An Institute for Supply Management (ISM) report out today puts PMI at 52.7 percent, an increase of 1.9 percent from October. Anything over 50 percent indicates growth, and the figures show expansion in U.S. manufacturing for the 28th consecutive month.
Of 18 U.S. manufacturing industries, eight reported growth in November:
- Wood Products
- Textile Mills
- Petroleum & Coal Products
- Primary Metals
- Food, Beverage & Tobacco Products
- Computer & Electronic Products
- Apparel, Leather & Allied Products
- Paper Products
Other industries such as plastics and rubber products and transportation equipment contracted. Respondents blamed floods in Taiwan for a slowdown in the transportation equipment sector, stating that they were still “chasing some components made in Thailand.”
Other respondents were more optimistic, especially around the automotive sector, stating that “Japanese auto production had returned to 100 percent, and domestic manufacturing continues to increase.”
The report indicates that “general economic environment, government regulations and European financial conditions” were all top-of-mind for respondents, but overall they were “cautiously more optimistic about the next few months based on lower raw materials pricing and favorable levels of new orders.”

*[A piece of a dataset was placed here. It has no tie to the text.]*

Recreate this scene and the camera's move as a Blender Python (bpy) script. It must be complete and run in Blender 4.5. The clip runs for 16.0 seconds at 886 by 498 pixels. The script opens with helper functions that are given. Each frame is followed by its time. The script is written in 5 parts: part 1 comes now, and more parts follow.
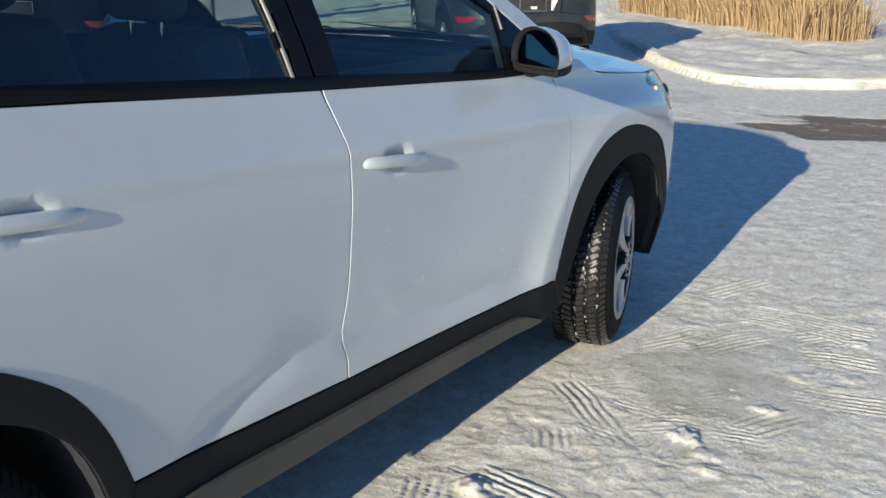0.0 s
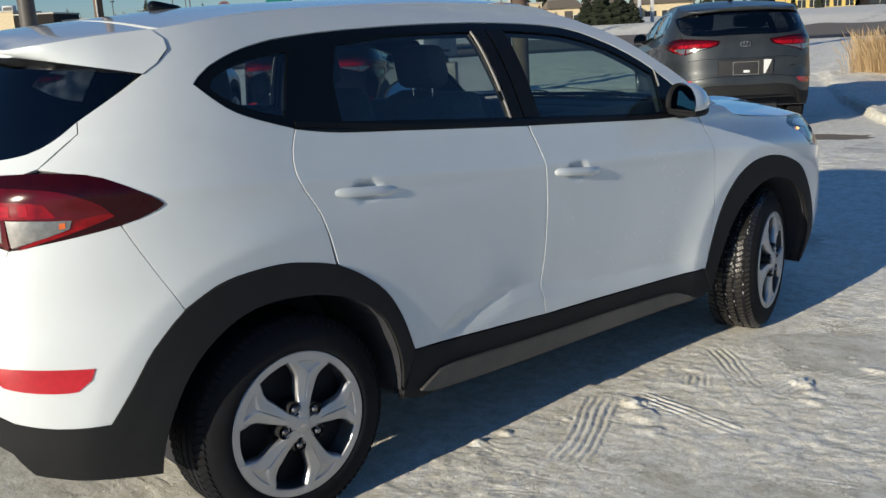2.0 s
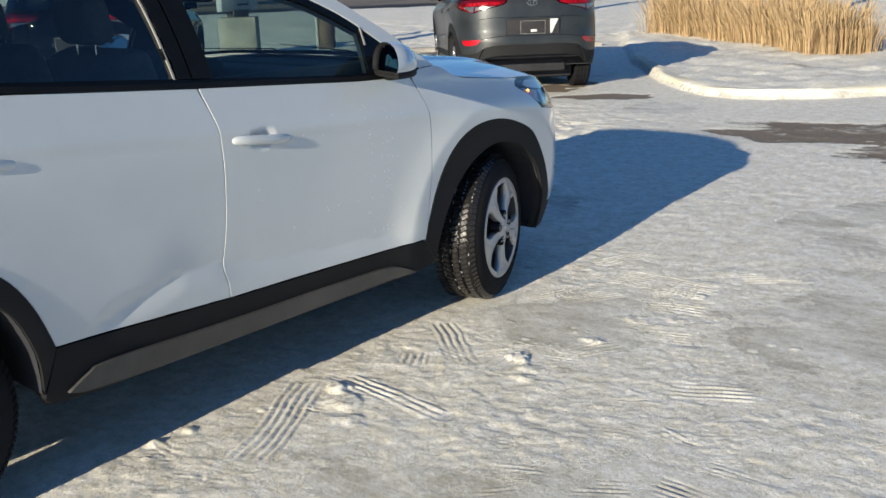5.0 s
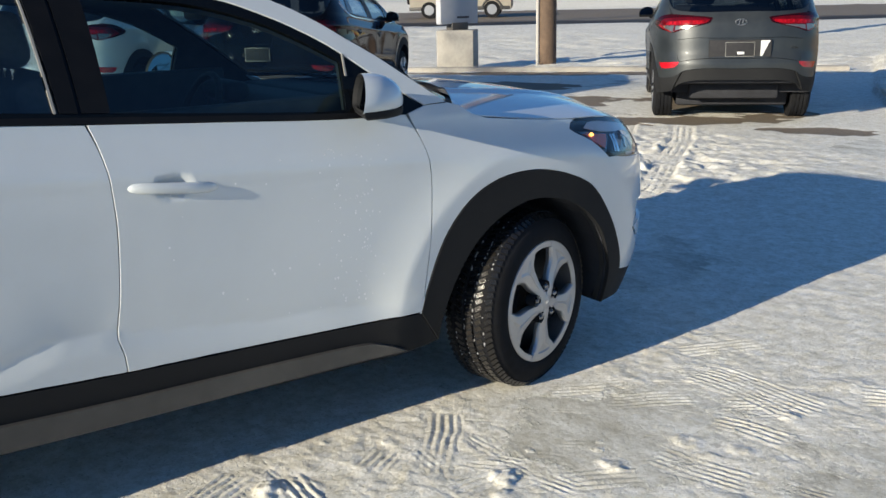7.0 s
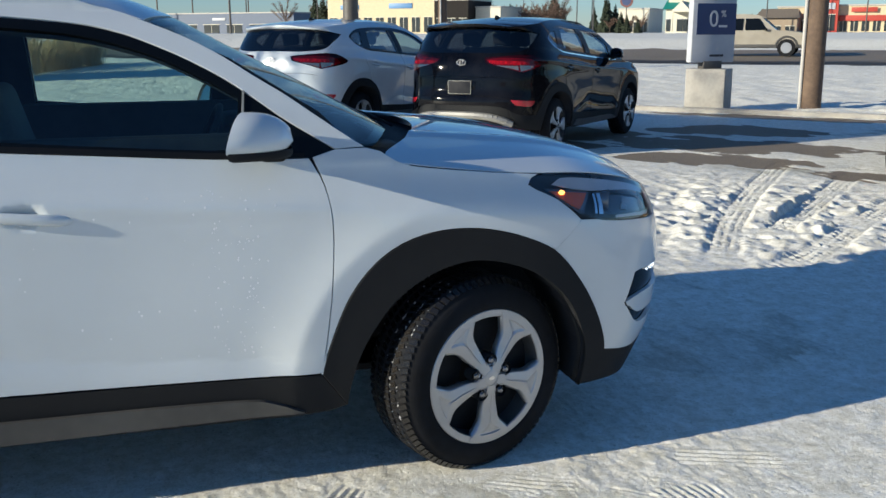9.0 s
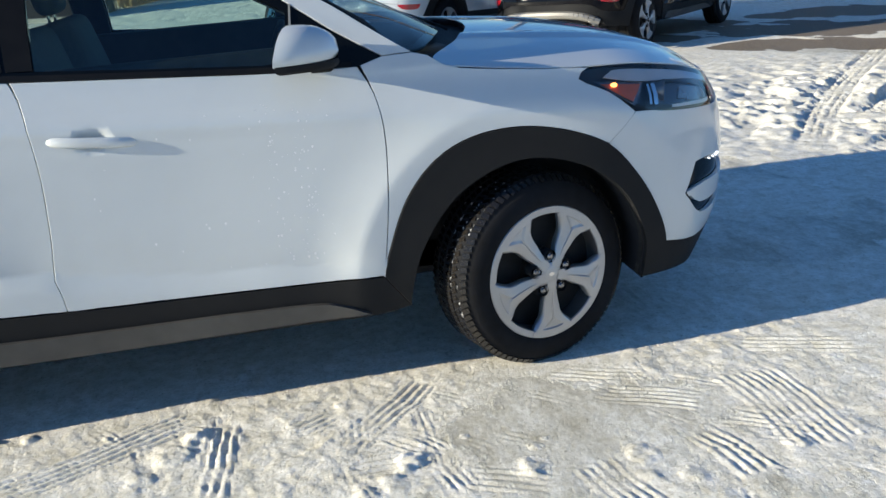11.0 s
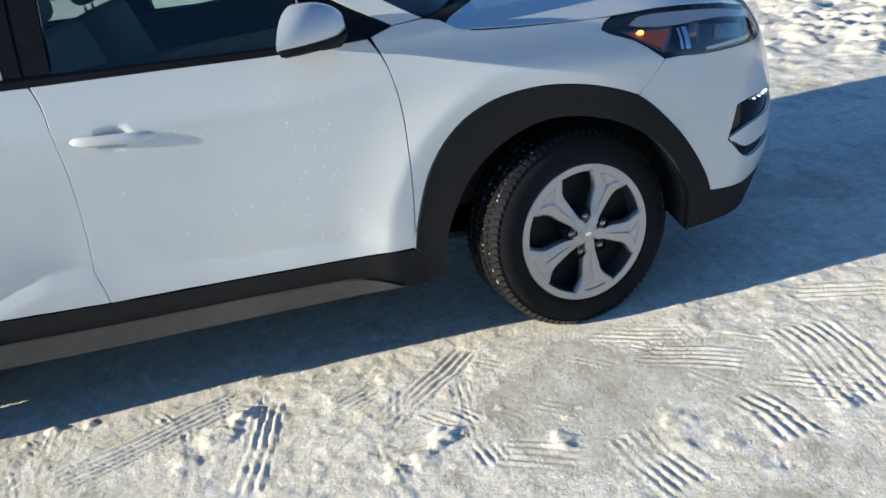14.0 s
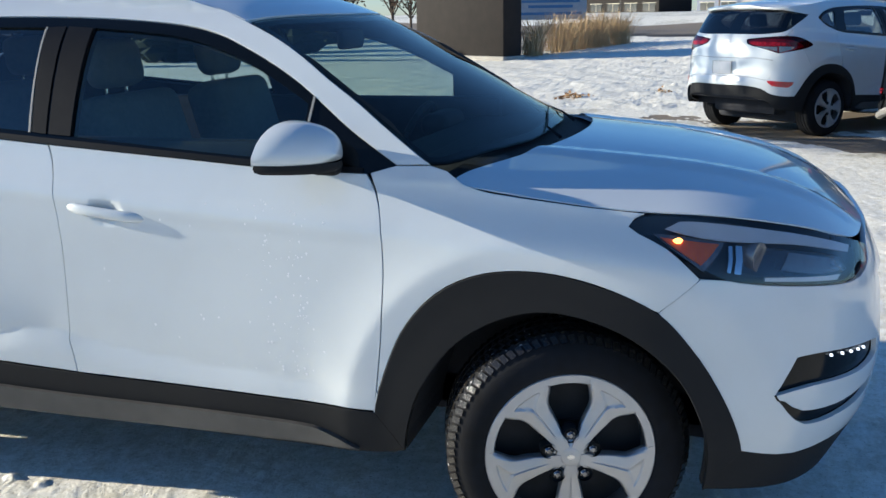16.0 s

Today’s report suggests that the U.S. might maintain its growth in the coming months due in part to the enduring strength of the auto industry which has continued to see an increase in new orders.
In addition, Bloomberg speculates in an article published today, that growth in emerging markets like Brazil may also be helping sustain demand for U.S.-produced goods.
Meanwhile, in a separate index from the China Federation of Logistics and Purchasing, PMI slid to 49 percent in November, the lowest in three years.
China may have fallen victim to a slowing global economy – new domestic and export orders contracted in November, indicating a decreasing demand for Chinese-made goods in Europe and the U.S. and in China’s own domestic market.
The Chinese PMI report comes on the coat tails of a move by China’s central bank to loosen its reserve ratio in order to free up more money to inject back into its economy.